We learn to regulate.
We learn to recognize that healing isn’t just personal—it’s political. And that to reclaim your nervous system, to say no to immediate reactivity, is not just wellness. It is resistance.
Capitalism, Competition, and the Violence of Self-Denial
Rollo May once wrote that the dominant goal in America is competitive individual success. And in pursuit of that goal, we have often bypassed our own humanity.
From the repression of sexuality to the pathology of thinness, from Type A hostility to the relentless need to prove our worth, capitalism doesn’t merely shape economies—it shapes identities. It has taught us to see ourselves as machines: productive, polished, replaceable. But we are not machines. We are stories. We are ruptures. We are contradictions. And the soul cannot thrive under the tyranny of optimization.
One of the most radical acts of inner evolution, then, is to stop placing ourselves at the center of the universe. This isn’t about denying our worth—it’s about decentering the illusion of exceptionality. We are not the sun. We are not the axis. We are part of a constellation. To believe otherwise is to be trapped in the idea that our suffering, our insights, our awakenings must all be extraordinary. But they’re not. They are profoundly human.
Even the Sanskrit phrase Aham Brahmasmi, so often misread as “I am the universe” in a self-glorifying way, offers a far more humbling truth: I am part of that which is whole. This is not a declaration of personal divinity, but a dissolving of ego into a larger belonging. A cosmic participation. A return.
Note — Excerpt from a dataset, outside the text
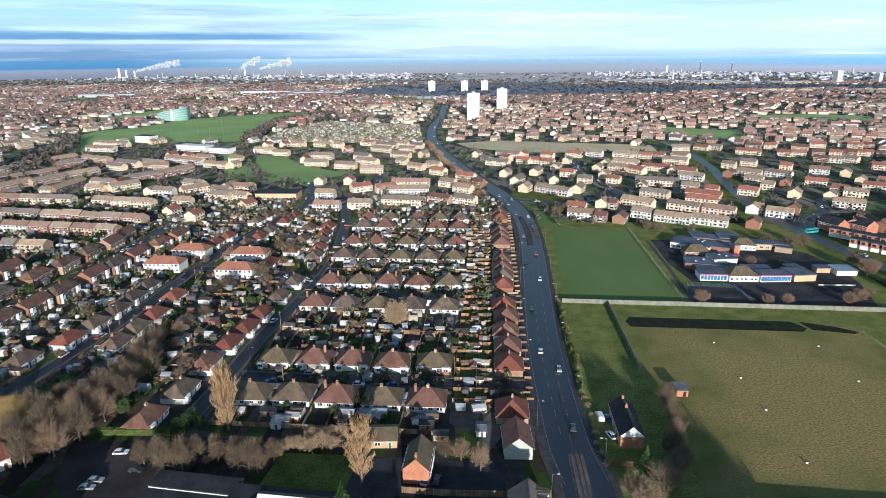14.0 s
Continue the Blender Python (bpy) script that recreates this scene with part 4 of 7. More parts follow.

And it is this return that allows us to truly empathize—not as a spontaneous virtue, but as a practiced discipline. The ability to see from another’s perspective. To relinquish our need to be the protagonist in every room. To notice how others carry pain that is not our own. This matters deeply in the work of healing—because when we stop assuming that everyone shares our view, we begin the work of true understanding.
To write this is to reclaim the parts of myself I abandoned in my quest to be acceptable, impressive, or safe. This is not just about healing. It is about remembering.
Remembering that thought, word, and deed are sacred.
That appearances are not a substitute for truth.
That to feel deeply is not a flaw, but a form of freedom.
To search for the soul today is to resist.
To heal is not to retreat from the world, but to make a new contract with it.
And perhaps most importantly:
The future does not belong to the performance.
It belongs to the presence.
“Caring for myself is not self-indulgence, it is self-preservation—and that is an act of political warfare.” - Audre Lorde
Girard, René. Violence and the Sacred. Translated by Patrick Gregory, Johns Hopkins University Press, 1977.
Kaur, Harnidh. Sunday Longread: Your Worst Self Makes Them Rich. Your Better Self Makes You Free: A Case of Conscious Self-Regulation. HK’s Newsletter, 13 July 2025, https://substack.com/home/post/p-168095502.
Zuboff, Shoshana. The Age of Surveillance Capitalism: The Fight for a Human Future at the New Frontier of Power. PublicAffairs, 2019.
In the age of digital capitalism, lots of our anxiety is due to the sense that society is losing its grip on humanity. Your article brings attention to many important aspects of preserving our humanity. Thank you.
The larvae to butterfly diagram is sublime illustration for the underlying theme of individual soul experiences within modern society eventually evolving into cultural context woven in this essay. Samridhi is almost lyrical as she summarizes her experience teaching children living life as related to her personal experience while gently posing questions to the reader and integrating clearly stated perspectives from reflections of a deeply lived life. As we butterflies emerge from one phase to the next all these interwoven cycles continue.